Cuando ya había pasado un mes y medio desde la ocupación del estadio como campo de tortura y exterminio, recibieron el anuncio que los presos que permanecían en el recinto serían enviados a unas “minas en el Norte”. También se les dijo que permitirían visitas, una por prisionero. Cada visitante estaba autorizado para llevarles una maleta con ropa y efectos personales. La visita se llevó a cabo en las graderías y Julio pudo ver que algunos habían traído libros, guitarras y diversos instrumentos musicales. Semanas después, además de experimentarlo personalmente, se enteró de que, a su llegada a los distintos campos de prisioneros, los militares destrozarían todo tipo de objetos: libros, efectos personales, ropa, etcétera, pero nunca dañarían los instrumentos, hecho que quedaría como un misterio. Un sociólogo preso comentó que se trataba de un fenómeno chilensis.

Julio recibió a Eugenia, su madre, quien lo puso al día respecto a la situación de la familia. Con alivio supo que su hermano Rodolfo, militante de las JJ.CC., no había sido detenido.

Al cumplir dos meses en el estadio, acompañado de un grupo de unos 30 presos, fue llevado al aeródromo de Santiago para abordar un avión que lo llevaría a las misteriosas “minas en el Norte”. Habría más vuelos y otros se irían por barco.
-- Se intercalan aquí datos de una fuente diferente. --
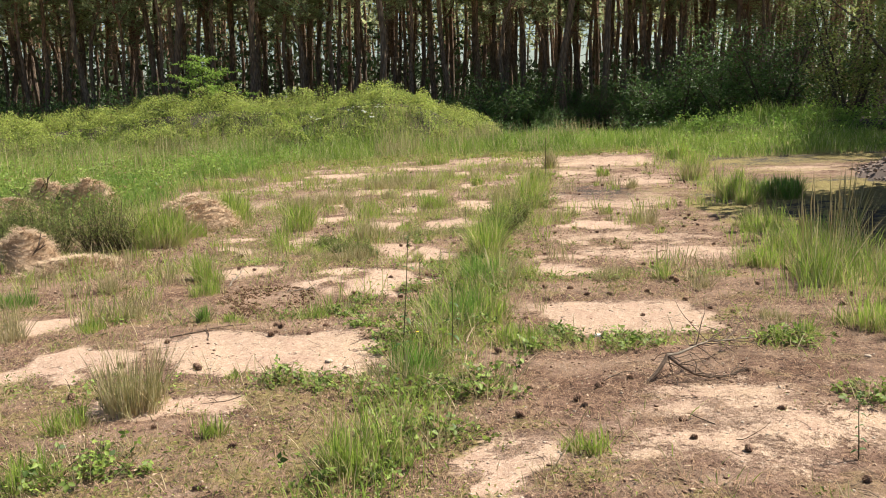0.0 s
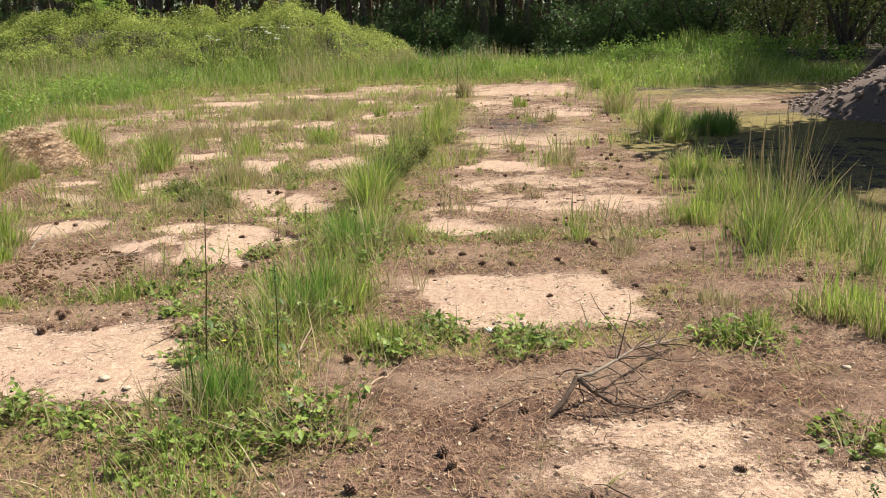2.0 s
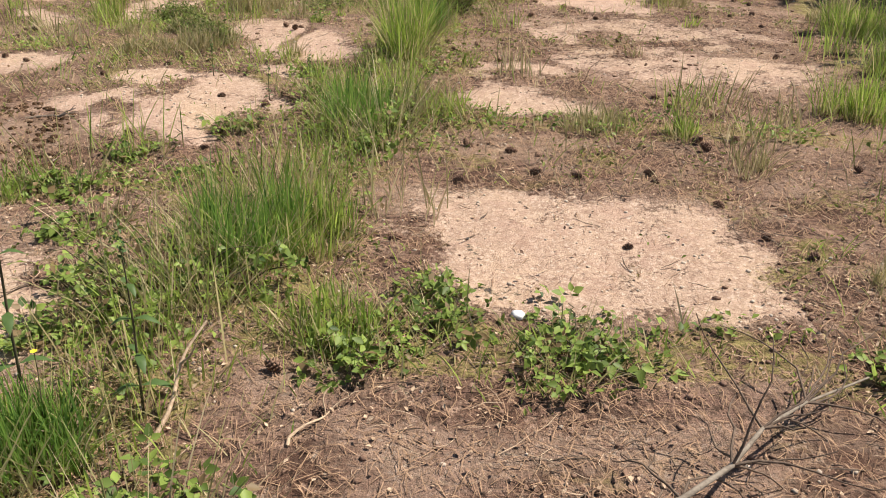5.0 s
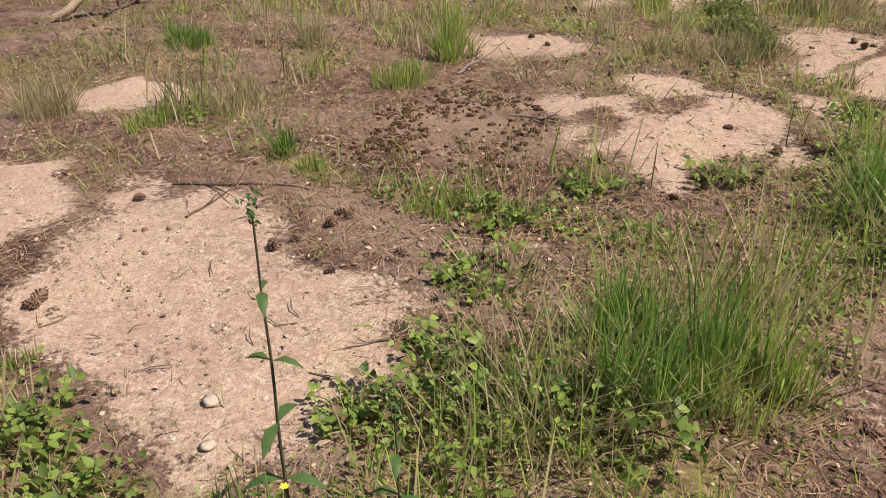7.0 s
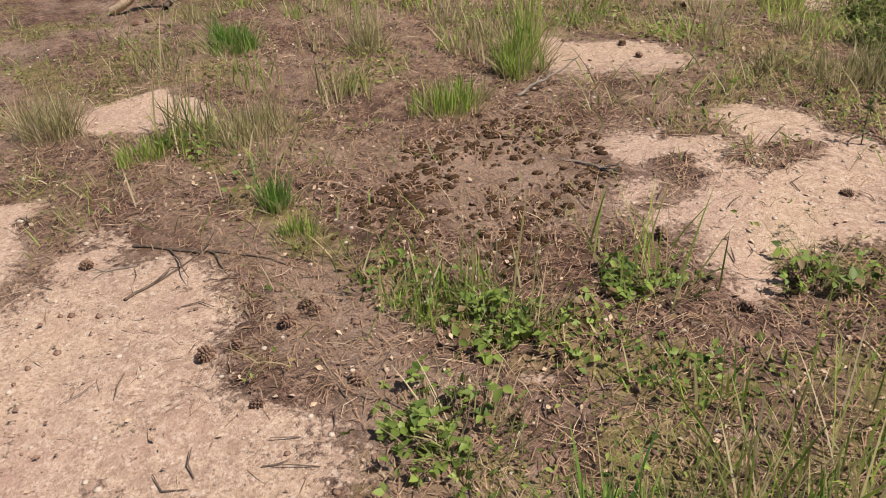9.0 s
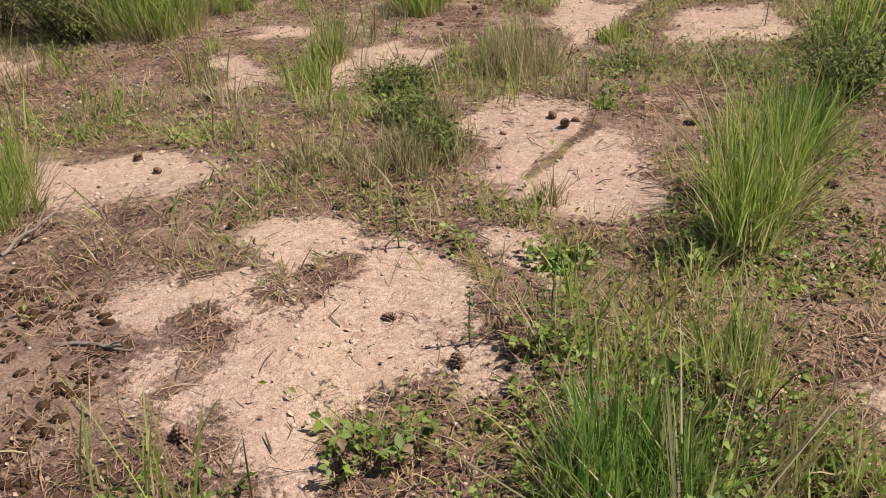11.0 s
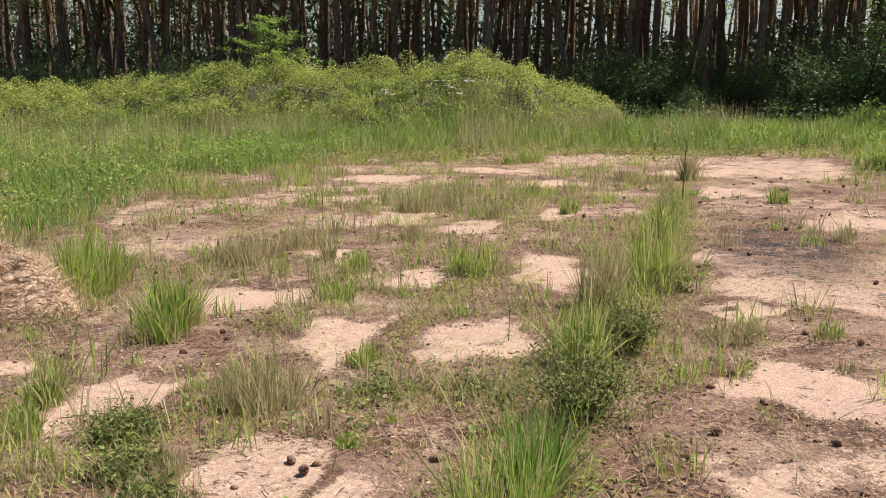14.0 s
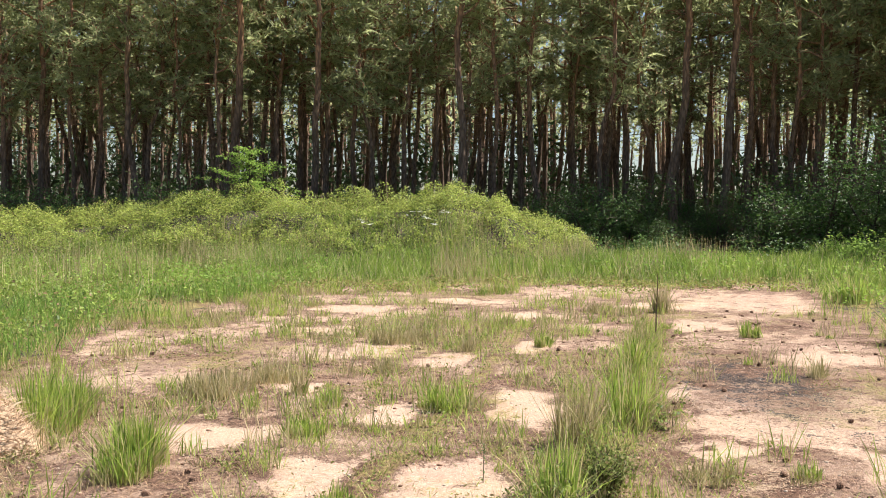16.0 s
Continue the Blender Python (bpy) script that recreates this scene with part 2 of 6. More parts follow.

Al salir de los terrenos deportivos, observó a su colega y amigo Claudio, que había sido liberado, parado en la calle mirando los buses y tratando de identificar a personas conocidas.

Se iniciaba así un viaje al desierto con resultados impredecibles. Julio se preguntó si alguna vez volvería a ver Santiago, su familia, sus amigos, sus amores, o si durante su estadía en las soledades, como Jesús, encontraría al demonio tratando de tentarlo. ¿Con qué? ¿Para qué?